Automation Testing plays a crucial role in DVLA. From delivering DVLA’s IT Services, to building the Agency’s best-in-class automation software. Take a deep dive into the work our Automation Testing teams do, and see how you could fit in our award-winning Digital team in the upcoming Software Development Engineer in Test (SDET) Academy.
Kicking us off is DVLA’s own Nigel Brookes-Thomas, Principal Quality Engineer. Keep reading as Nigel reveals the ‘secret sauce’ and the guiding principles that make up the foundations of DVLA’s automated testing code and their creative digital team.
Nigel Brookes-Thomas, Principal Quality Engineer at DVLA
“The software development process at DVLA is genuinely cutting-edge. There’s nowhere else I would be able to get exposure to all the different technologies we’re using here.”
Hi Nigel, can you tell us a little about what your team does?
DVLA have a cohort of experienced Software Development Engineers in Test (SDETs). These are software and testing professionals who write code to automate the testing of application code. My team sits within IT Service Creation, building and operating digital services for the public, partners, and agency.
We value our automation code as highly as our production code it’s the secret sauce that lets us make changes quickly and safely.

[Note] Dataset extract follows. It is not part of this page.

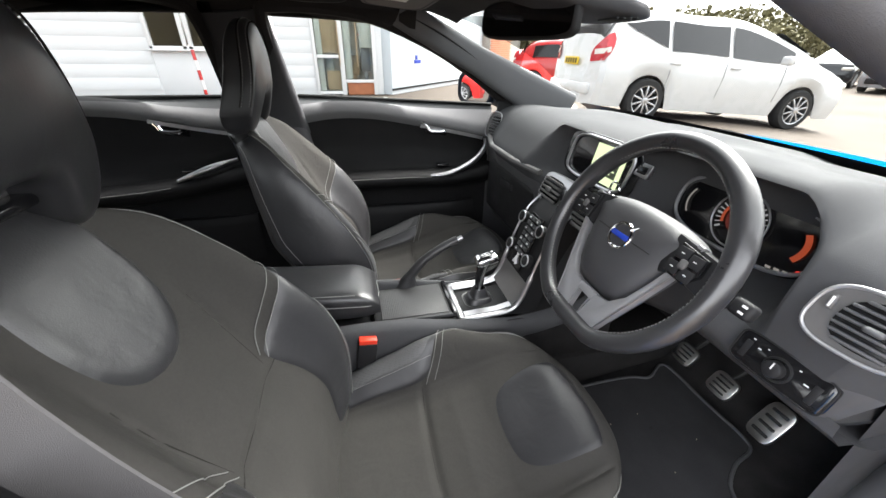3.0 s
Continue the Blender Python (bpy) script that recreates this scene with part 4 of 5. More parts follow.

What are the core principles of automation testing?
We have a small number of guiding principles which drive how we build all our automation:
- Test early, test often
- Each test is an island
- Data factories over fixtures
- Stub almost nothing
Test early, test often
We test as early as we possibly can, so the automation is built on the same branch as the application code since the acceptance criteria of a change are used to focus our testing. Tests run on each push, meaning change can only be merged into the mainline when the tests pass which also triggers another, fuller, regression suite.
We use Gherkin syntax to reach a shared understanding of the change and put a lot of effort into writing these elegantly. Our house-style helps us along with a linter, used to automatically check we are following that style. For instance, every feature must be tagged with its Jira ticket and every scenario named to identify the acceptance criteria it covers.

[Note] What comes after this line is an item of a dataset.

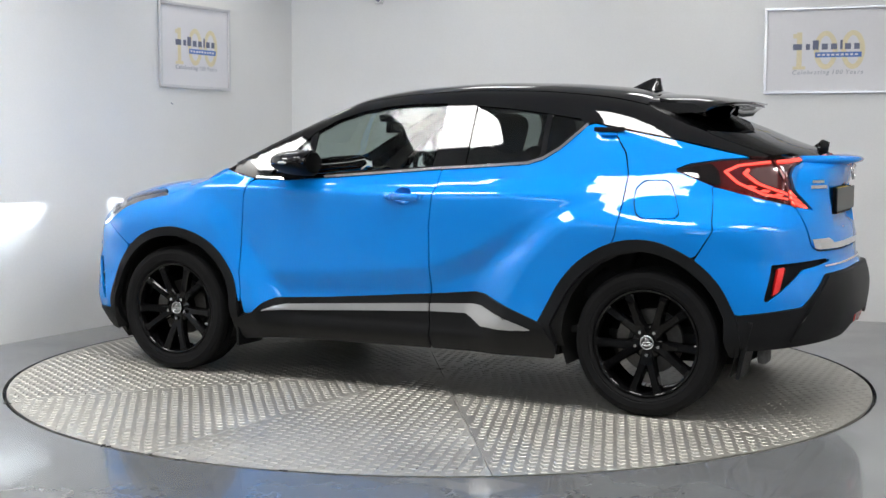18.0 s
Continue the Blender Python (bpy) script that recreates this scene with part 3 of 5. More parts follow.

We want changes to be safe, but we also want them to be fast, so we commit time to ‘gardening’ – trimming our tests to focus on the risk of a change and avoiding duplication.
Each test is an island
Each individual test must be isolated from every other one. This lets us run the test pack in any order or to choose to run just a single scenario on its own. Each test sets up and tears down its own data.
In practice, this is important because we slice up the test pack and distribute scenarios over many processes to run the pack in parallel. No one test can rely on any other running before it or after it.
It also allows us to run variations of our tests, such as testing localisations to different languages.
Data factories over fixtures
Fixtures are sets of data which are built in advance and used for testing. It’s hard to build and maintain large sets of fixtures. It’s challenging to build convincing sets of data that look like real world data. For this reason, we use synthetic data that is uniquely generated on each test run by factory objects which assemble data on the fly. This detects more failures as each run is a real test, not just a check, giving the application-under-test data it has likely never seen before.
Of course, we save the data that’s been built by the factories so we can trace failures and in early builds we can see flakiness as the application encounters data and combinations it hasn’t seen before. We are also making the application more robust in the process by running these tests early.
Stub almost nothing
A stub is a piece of code used to stand in for some other programming functionality.
Stubs pretend to be real services and offer a chance to test an application without having a dependency. In practice, we have found stubs to be rather unloved components with their own defects and deviations from the service they pretend to be. Unless it’s impossible or expensive, we almost always choose to avoid them and use real services instead.
Our applications and services are dockerized or serverless: we don’t need to build and maintain stubs; we can use the real services instead. Our continuous integration (CI) tooling can launch containers and with minimal effort and time, we can bring up entire application stacks and dispose of them after each test run. For each run, we are not just performing component or feature tests, we’re running real integration tests at the same time. This is a significant risk reduction because we can check behaviour as downstream components change.
Finally, our pre-production environment is running system integration tests daily over the estate, checking that all our systems co-exist and integrate together.
I’m hopeful that this has given you some insight into the way automation testing happens at DVLA. We are always looking to push more testing early in the development cycle and we believe our principles guide us in testing complex systems while reducing the risks that come with change.